## Objective
Write out each line that follows exactly as it stands, without the pictures.

--- START OF Data listing ---

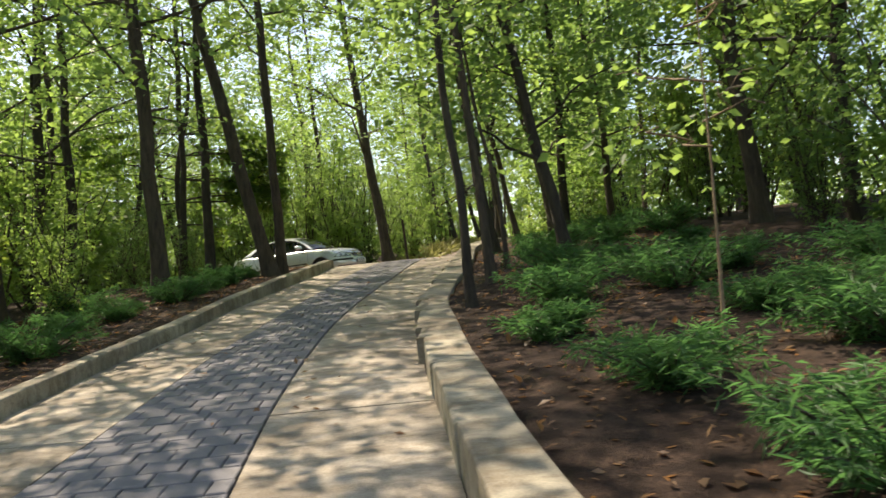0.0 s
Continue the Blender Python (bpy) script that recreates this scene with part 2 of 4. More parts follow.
def land(x, y):
    """Height of the ground at a place, under the drive a little below its slabs."""
    z = ramp_z(y)
    fall = 0.045 * max(0, min(-2 - x, 40))
    top = step(18, 23, y)
    z -= fall * top
    lx, rx = lerp_table(LW, y), lerp_table(RW, y)
    if y < 22.6:
        if x < lx - 0.1:
            d = lx - 0.1 - x
            z += (0.10 - 0.03 * min(d, 30)) * (1 - top)
        elif x > rx + 0.16:
            d = x - rx - 0.16
            z += (0.17 + 0.035 * min(d, 8)) * (1 - step(20.5, 22.6, y))
        else:
            z -= 0.14
    if not (lx - 0.3 < x < rx + 0.4 and y < 24):
        z += 0.035 * noise.noise((x * 0.5, y * 0.5, 0)) + 0.012 * noise.noise((x * 2.3, y * 2.3, 5))
    r = road_depth(x, y) if y > 19 else -5
    z += 0.10 * step(0.2, -1.2, r) * top
    # low banks round the feet of the two trees at the mouth of the lane
    z += 0.17 * math.exp(-((x + 1.9) ** 2 + (y - 29.0) ** 2) / 1.7)
    z += 0.20 * math.exp(-((x - 2.5) ** 2 + (y - 27.4) ** 2) / 1.6)
    return z


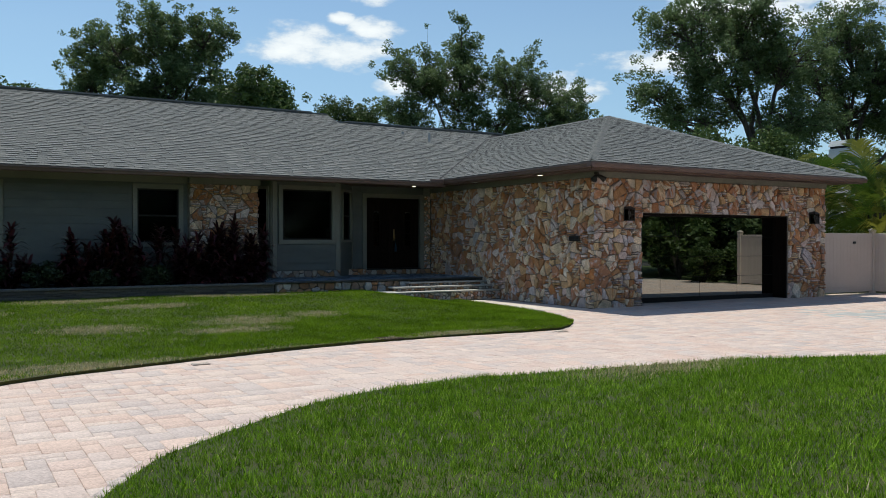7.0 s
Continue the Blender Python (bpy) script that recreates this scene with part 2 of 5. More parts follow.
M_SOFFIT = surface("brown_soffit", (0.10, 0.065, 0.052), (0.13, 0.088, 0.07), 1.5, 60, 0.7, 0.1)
M_SIDING = surface("sage_siding_paint", (0.108, 0.122, 0.112), (0.140, 0.153, 0.140), 1.2, 45, 0.6, 0.10, stretch=(1, 1, 3))
M_TRIM = surface("beige_trim_paint", (0.190, 0.192, 0.162), (0.232, 0.234, 0.196), 1.5, 50, 0.55, 0.08)
M_DOOR = surface("dark_mahogany", (0.007, 0.004, 0.003), (0.015, 0.009, 0.007), 3, 40, 0.7, 0.15, stretch=(6, 6, 0.6), spec=0.08)
M_DARK = surface("dark_interior", (0.03, 0.028, 0.026), (0.05, 0.045, 0.04), 2, 30, 0.9, 0.0)
M_FRAME = surface("bronze_window_frame", (0.010, 0.010, 0.010), (0.018, 0.016, 0.015), 4, 60, 0.5, 0.05, spec=0.2)
M_PANE = glass("window_glass", (0.30, 0.32, 0.32), (0.40, 0.44, 0.46), 1.25)
M_LEADED = glass("leaded_glass", (0.25, 0.25, 0.25), (0.5, 0.5, 0.5), 1.4)
M_MIRROR = mirror("mirrored_garage_glass", (0.31, 0.32, 0.29), 0.012)
M_BLACK = surface("black_iron", (0.018, 0.017, 0.016), (0.03, 0.028, 0.026), 5, 60, 0.5, 0.1)
M_BRASS = surface("aged_brass", (0.30, 0.20, 0.08), (0.45, 0.32, 0.14), 8, 60, 0.35, 0.05, metal=1.0)
M_TEAL = surface("teal_tassel", (0.0, 0.03, 0.055), (0.0, 0.05, 0.08), 8, 60, 0.7, 0.1)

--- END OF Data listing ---

## Answer to this task
0.0 s
Continue the Blender Python (bpy) script that recreates this scene with part 2 of 4. More parts follow.
def land(x, y):
    """Height of the ground at a place, under the drive a little below its slabs."""
    z = ramp_z(y)
    fall = 0.045 * max(0, min(-2 - x, 40))
    top = step(18, 23, y)
    z -= fall * top
    lx, rx = lerp_table(LW, y), lerp_table(RW, y)
    if y < 22.6:
        if x < lx - 0.1:
            d = lx - 0.1 - x
            z += (0.10 - 0.03 * min(d, 30)) * (1 - top)
        elif x > rx + 0.16:
            d = x - rx - 0.16
            z += (0.17 + 0.035 * min(d, 8)) * (1 - step(20.5, 22.6, y))
        else:
            z -= 0.14
    if not (lx - 0.3 < x < rx + 0.4 and y < 24):
        z += 0.035 * noise.noise((x * 0.5, y * 0.5, 0)) + 0.012 * noise.noise((x * 2.3, y * 2.3, 5))
    r = road_depth(x, y) if y > 19 else -5
    z += 0.10 * step(0.2, -1.2, r) * top
    # low banks round the feet of the two trees at the mouth of the lane
    z += 0.17 * math.exp(-((x + 1.9) ** 2 + (y - 29.0) ** 2) / 1.7)
    z += 0.20 * math.exp(-((x - 2.5) ** 2 + (y - 27.4) ** 2) / 1.6)
    return z


7.0 s
Continue the Blender Python (bpy) script that recreates this scene with part 2 of 5. More parts follow.
M_SOFFIT = surface("brown_soffit", (0.10, 0.065, 0.052), (0.13, 0.088, 0.07), 1.5, 60, 0.7, 0.1)
M_SIDING = surface("sage_siding_paint", (0.108, 0.122, 0.112), (0.140, 0.153, 0.140), 1.2, 45, 0.6, 0.10, stretch=(1, 1, 3))
M_TRIM = surface("beige_trim_paint", (0.190, 0.192, 0.162), (0.232, 0.234, 0.196), 1.5, 50, 0.55, 0.08)
M_DOOR = surface("dark_mahogany", (0.007, 0.004, 0.003), (0.015, 0.009, 0.007), 3, 40, 0.7, 0.15, stretch=(6, 6, 0.6), spec=0.08)
M_DARK = surface("dark_interior", (0.03, 0.028, 0.026), (0.05, 0.045, 0.04), 2, 30, 0.9, 0.0)
M_FRAME = surface("bronze_window_frame", (0.010, 0.010, 0.010), (0.018, 0.016, 0.015), 4, 60, 0.5, 0.05, spec=0.2)
M_PANE = glass("window_glass", (0.30, 0.32, 0.32), (0.40, 0.44, 0.46), 1.25)
M_LEADED = glass("leaded_glass", (0.25, 0.25, 0.25), (0.5, 0.5, 0.5), 1.4)
M_MIRROR = mirror("mirrored_garage_glass", (0.31, 0.32, 0.29), 0.012)
M_BLACK = surface("black_iron", (0.018, 0.017, 0.016), (0.03, 0.028, 0.026), 5, 60, 0.5, 0.1)
M_BRASS = surface("aged_brass", (0.30, 0.20, 0.08), (0.45, 0.32, 0.14), 8, 60, 0.35, 0.05, metal=1.0)
M_TEAL = surface("teal_tassel", (0.0, 0.03, 0.055), (0.0, 0.05, 0.08), 8, 60, 0.7, 0.1)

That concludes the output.